--- Data extract ---
┄┄┄┄┄┄┄┄┄┄┄┄┄┄┄┄┄┄┄┄
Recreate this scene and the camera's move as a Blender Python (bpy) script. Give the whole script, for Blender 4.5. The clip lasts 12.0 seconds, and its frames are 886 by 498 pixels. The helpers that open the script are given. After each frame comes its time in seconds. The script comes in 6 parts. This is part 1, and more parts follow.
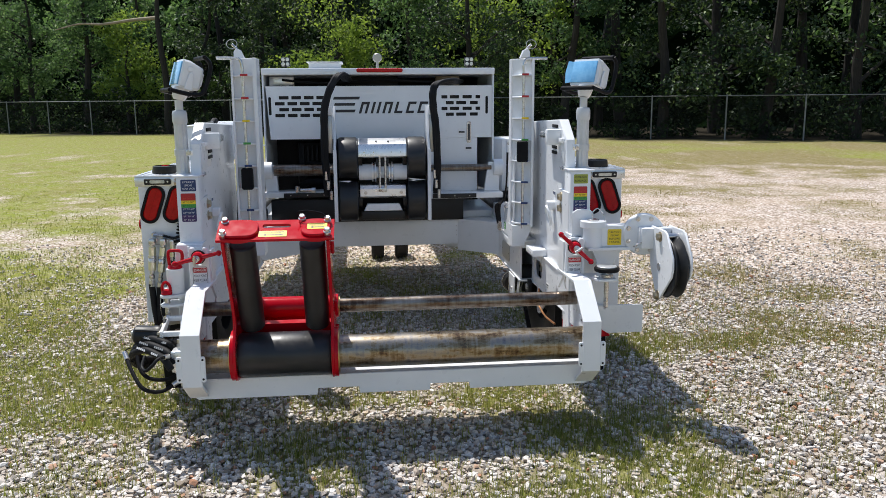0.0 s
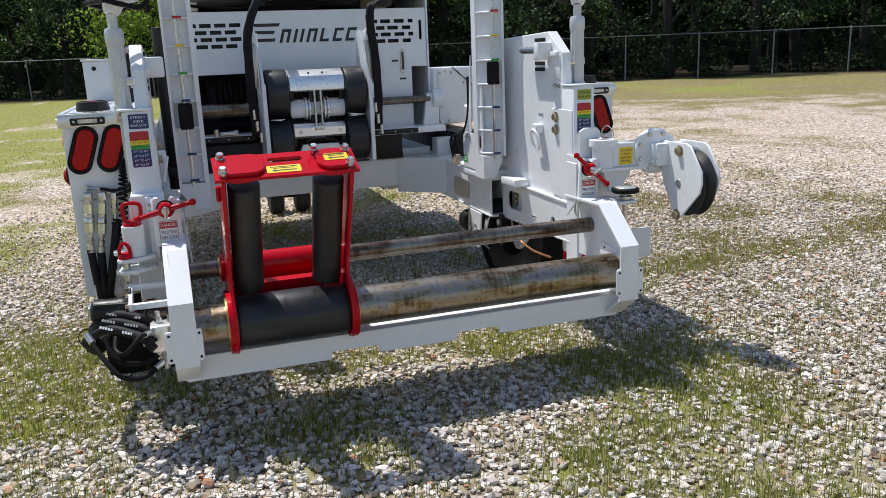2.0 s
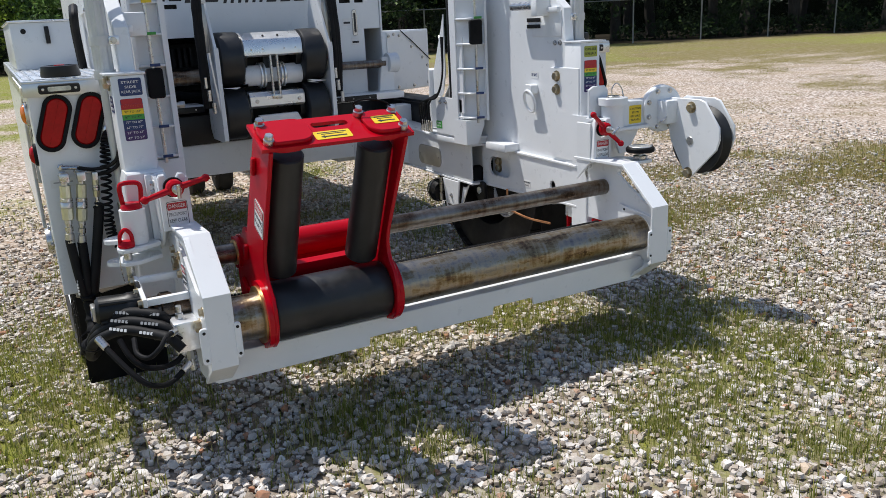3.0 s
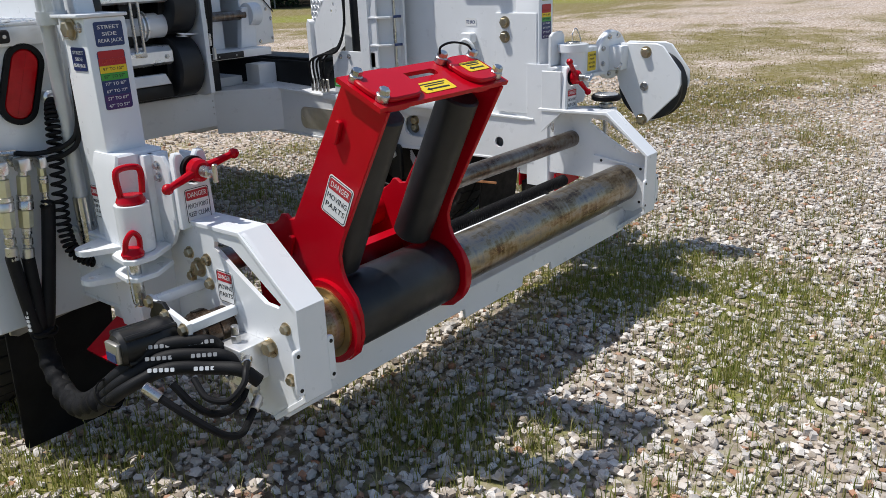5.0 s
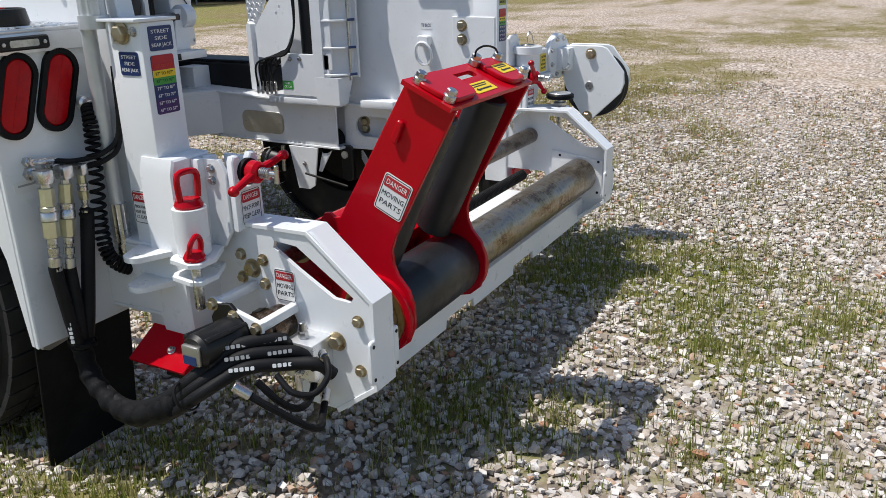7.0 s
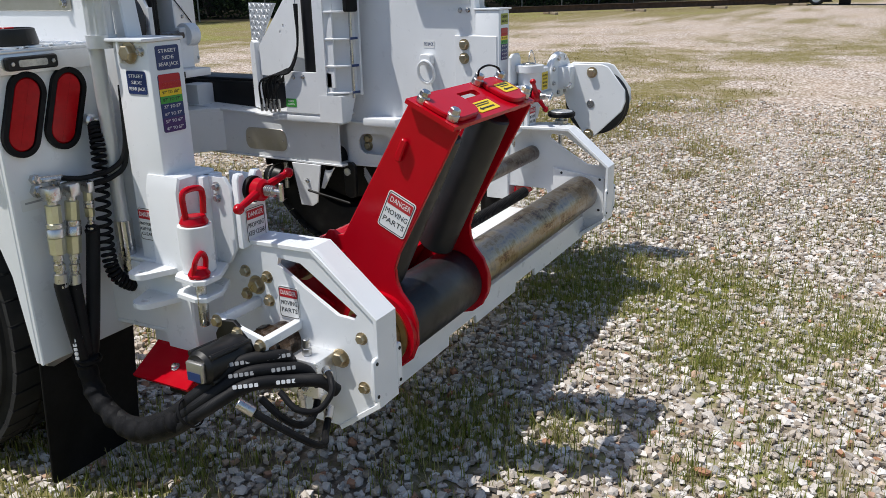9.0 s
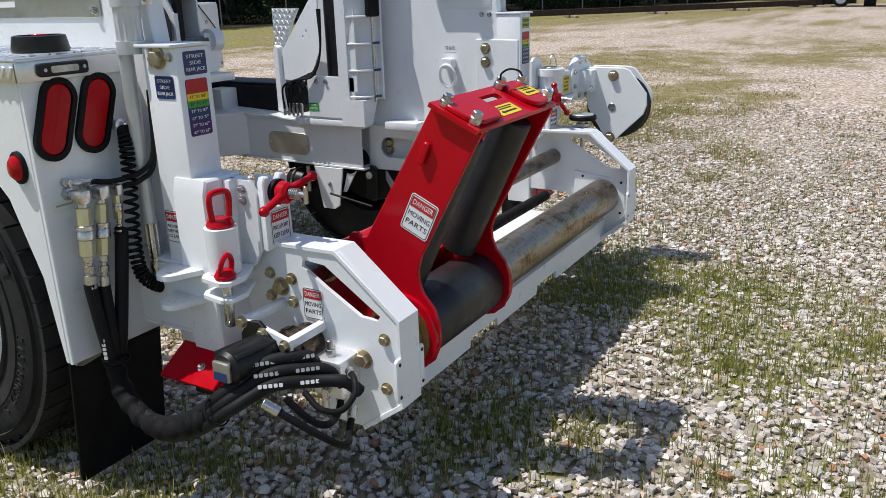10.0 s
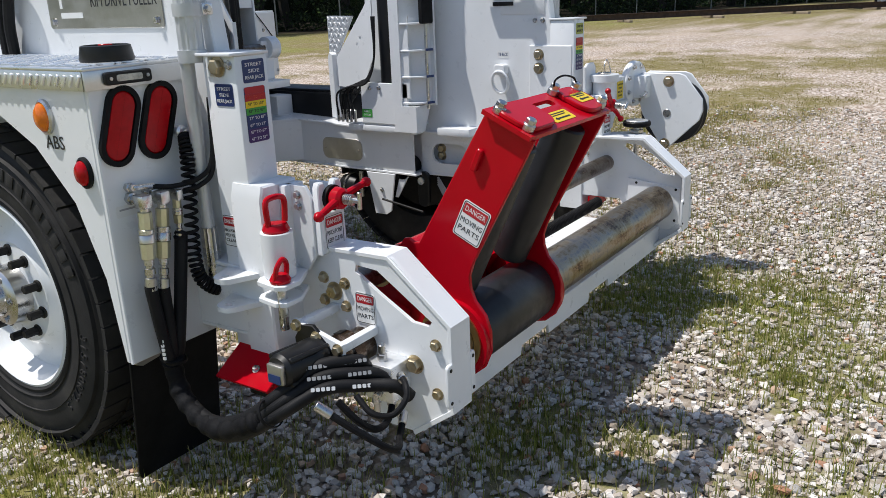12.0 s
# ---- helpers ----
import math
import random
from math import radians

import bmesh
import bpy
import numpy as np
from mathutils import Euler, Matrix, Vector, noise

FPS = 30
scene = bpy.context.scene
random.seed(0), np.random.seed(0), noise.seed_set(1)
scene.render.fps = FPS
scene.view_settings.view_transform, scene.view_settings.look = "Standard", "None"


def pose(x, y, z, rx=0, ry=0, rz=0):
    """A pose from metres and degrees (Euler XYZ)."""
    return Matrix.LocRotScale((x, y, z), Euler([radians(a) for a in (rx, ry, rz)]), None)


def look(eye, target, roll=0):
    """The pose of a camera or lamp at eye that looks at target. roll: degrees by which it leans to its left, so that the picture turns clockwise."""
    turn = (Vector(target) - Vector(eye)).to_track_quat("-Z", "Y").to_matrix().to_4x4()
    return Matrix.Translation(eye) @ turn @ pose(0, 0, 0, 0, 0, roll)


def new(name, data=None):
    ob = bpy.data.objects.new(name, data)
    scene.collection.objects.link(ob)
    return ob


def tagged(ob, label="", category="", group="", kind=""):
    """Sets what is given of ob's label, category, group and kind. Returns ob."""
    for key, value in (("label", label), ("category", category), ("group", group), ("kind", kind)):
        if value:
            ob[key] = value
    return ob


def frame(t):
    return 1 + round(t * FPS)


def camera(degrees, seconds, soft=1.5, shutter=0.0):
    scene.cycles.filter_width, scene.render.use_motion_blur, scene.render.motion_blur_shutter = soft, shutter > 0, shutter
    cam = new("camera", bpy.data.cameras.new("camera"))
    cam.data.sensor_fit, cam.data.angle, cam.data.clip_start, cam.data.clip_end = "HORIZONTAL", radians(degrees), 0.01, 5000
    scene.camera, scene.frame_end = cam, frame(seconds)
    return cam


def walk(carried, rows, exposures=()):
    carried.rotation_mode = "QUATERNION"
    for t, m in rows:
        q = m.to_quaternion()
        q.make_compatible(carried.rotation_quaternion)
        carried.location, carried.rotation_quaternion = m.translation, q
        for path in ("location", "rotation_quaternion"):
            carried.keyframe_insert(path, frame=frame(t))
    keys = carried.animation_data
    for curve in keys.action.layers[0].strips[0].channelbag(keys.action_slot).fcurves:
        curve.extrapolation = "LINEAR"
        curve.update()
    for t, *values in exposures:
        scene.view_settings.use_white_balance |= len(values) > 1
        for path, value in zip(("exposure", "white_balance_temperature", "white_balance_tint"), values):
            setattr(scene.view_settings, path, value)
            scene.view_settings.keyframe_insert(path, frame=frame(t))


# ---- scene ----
┄┄┄┄┄┄┄┄┄┄┄┄┄┄┄┄┄┄┄┄
--- Short exercise ---
Lines that hold "name" are the ones to copy; find all of them.

--- Exercise solution ---
def new(name, data=None):
    ob = bpy.data.objects.new(name, data)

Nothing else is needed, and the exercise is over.